You cannot write about the Indian family lifestyle without the punctuation marks of Tehwar (festivals).

Ganesh Chaturthi: The idol arrives. For ten days, the house smells of modak (sweet dumplings) and sounds of aarti. The daily routine stops. Family members take turns staying up to sing bhajans.

Diwali: The corporate worker needs a week off. Not for vacation, but for cleaning the attic, buying mithai, and lighting diyas. The stress is high (cracker budget, guest list), but the joy is higher. It is not all ghee and roses

Eid: The smell of sheer khurma (vermicelli pudding) replaces the morning chai. Neighbors exchange plates of biryani and seviyan. The Hindu family next door sends laddoos in return.

The "Holiday" Paradox: Despite having three major seasons (summer, monsoon, winter), the Indian family takes vacations only in May (to escape the heat) or December (for Christmas/New Year). A "vacation" is not relaxing; it is a 15-person entourage visiting a hill station, arguing over the hotel room allocation.

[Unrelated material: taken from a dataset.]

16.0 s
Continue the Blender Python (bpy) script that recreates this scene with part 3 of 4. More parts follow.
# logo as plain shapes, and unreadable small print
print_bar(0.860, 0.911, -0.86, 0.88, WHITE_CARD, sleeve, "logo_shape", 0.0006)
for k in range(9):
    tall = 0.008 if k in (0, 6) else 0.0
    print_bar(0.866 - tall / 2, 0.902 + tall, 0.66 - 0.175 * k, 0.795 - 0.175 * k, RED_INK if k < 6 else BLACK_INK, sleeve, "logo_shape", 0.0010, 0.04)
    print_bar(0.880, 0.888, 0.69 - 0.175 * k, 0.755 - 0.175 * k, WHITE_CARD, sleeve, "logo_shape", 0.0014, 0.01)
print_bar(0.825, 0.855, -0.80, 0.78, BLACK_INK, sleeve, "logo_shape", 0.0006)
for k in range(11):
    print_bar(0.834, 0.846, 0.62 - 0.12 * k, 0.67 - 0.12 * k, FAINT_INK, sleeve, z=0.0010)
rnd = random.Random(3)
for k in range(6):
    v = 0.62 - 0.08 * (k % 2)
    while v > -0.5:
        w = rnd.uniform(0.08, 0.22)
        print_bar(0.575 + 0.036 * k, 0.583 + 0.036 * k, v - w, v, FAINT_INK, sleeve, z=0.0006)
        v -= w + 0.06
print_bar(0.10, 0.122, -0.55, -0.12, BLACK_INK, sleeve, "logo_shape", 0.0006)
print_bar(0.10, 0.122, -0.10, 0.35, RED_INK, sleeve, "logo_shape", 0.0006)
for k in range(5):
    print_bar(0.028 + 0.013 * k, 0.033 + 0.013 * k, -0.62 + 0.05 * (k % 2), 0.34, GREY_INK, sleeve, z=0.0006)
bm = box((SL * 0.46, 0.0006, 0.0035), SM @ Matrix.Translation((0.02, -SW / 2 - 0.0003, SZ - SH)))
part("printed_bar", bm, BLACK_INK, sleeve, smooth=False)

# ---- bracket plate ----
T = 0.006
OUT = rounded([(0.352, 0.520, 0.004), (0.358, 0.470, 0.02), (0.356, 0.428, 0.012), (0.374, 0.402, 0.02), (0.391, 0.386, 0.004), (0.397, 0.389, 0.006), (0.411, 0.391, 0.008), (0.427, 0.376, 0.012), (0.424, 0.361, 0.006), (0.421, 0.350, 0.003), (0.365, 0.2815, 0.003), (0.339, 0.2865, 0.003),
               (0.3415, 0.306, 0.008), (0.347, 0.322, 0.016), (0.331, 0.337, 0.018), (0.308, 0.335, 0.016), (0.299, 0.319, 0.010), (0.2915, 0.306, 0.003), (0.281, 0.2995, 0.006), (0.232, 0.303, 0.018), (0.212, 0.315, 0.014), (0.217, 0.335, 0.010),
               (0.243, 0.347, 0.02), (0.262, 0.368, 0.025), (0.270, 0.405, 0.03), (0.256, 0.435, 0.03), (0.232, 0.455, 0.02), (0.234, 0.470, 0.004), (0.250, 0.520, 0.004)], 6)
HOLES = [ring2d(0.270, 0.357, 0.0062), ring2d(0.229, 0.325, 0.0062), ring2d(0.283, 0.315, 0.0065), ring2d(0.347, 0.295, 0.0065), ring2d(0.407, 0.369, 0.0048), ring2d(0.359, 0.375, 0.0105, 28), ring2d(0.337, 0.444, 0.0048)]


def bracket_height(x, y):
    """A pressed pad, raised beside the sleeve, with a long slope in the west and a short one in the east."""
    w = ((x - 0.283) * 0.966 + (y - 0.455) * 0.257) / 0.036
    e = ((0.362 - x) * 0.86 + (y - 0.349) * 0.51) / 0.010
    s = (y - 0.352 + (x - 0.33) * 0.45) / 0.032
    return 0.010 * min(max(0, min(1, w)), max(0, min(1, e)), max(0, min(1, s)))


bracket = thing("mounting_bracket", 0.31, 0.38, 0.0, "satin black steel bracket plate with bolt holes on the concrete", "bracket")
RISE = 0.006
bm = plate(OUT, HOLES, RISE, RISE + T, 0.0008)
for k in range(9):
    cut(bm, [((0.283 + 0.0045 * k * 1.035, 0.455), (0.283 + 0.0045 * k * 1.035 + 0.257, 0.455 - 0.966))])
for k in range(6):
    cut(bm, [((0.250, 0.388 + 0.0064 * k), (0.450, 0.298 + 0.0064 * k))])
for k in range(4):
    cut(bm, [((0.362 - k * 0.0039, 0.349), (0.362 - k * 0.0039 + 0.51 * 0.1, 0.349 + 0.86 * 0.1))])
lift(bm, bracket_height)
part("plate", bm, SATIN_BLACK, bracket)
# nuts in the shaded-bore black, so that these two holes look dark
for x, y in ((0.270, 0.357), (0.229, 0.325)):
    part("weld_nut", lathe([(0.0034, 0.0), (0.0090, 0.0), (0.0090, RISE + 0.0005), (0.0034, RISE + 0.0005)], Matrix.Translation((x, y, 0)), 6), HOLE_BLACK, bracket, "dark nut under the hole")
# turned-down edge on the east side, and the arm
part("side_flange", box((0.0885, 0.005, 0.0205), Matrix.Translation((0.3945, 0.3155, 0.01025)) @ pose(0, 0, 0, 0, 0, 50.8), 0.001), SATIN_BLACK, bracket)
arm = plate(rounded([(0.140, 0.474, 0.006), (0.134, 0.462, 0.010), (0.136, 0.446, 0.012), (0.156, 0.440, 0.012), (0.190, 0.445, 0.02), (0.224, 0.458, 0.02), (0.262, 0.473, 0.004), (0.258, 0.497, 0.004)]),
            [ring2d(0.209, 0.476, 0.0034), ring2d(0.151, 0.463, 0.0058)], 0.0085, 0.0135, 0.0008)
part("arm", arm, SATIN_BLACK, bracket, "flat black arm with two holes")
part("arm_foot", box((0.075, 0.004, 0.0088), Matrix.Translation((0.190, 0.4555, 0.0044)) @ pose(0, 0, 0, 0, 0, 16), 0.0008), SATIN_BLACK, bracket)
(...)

The children return, and with them, the hanger (hunger + anger). The rule of the Indian evening snack is: If it is deep fried, it is acceptable.

My mother appears with a plate of steaming hot pakoras (fritters) and a cup of adrak wali chai (ginger tea). This is the sacred hour. No diets. No calorie counting. Just the crunch of batter and the gossip about the school bus driver.

Kavya spills chai on the new sofa cover. No one yells. Because in an Indian house, the sofa cover has a plastic cover over it. The spill just sits on the plastic. Victory.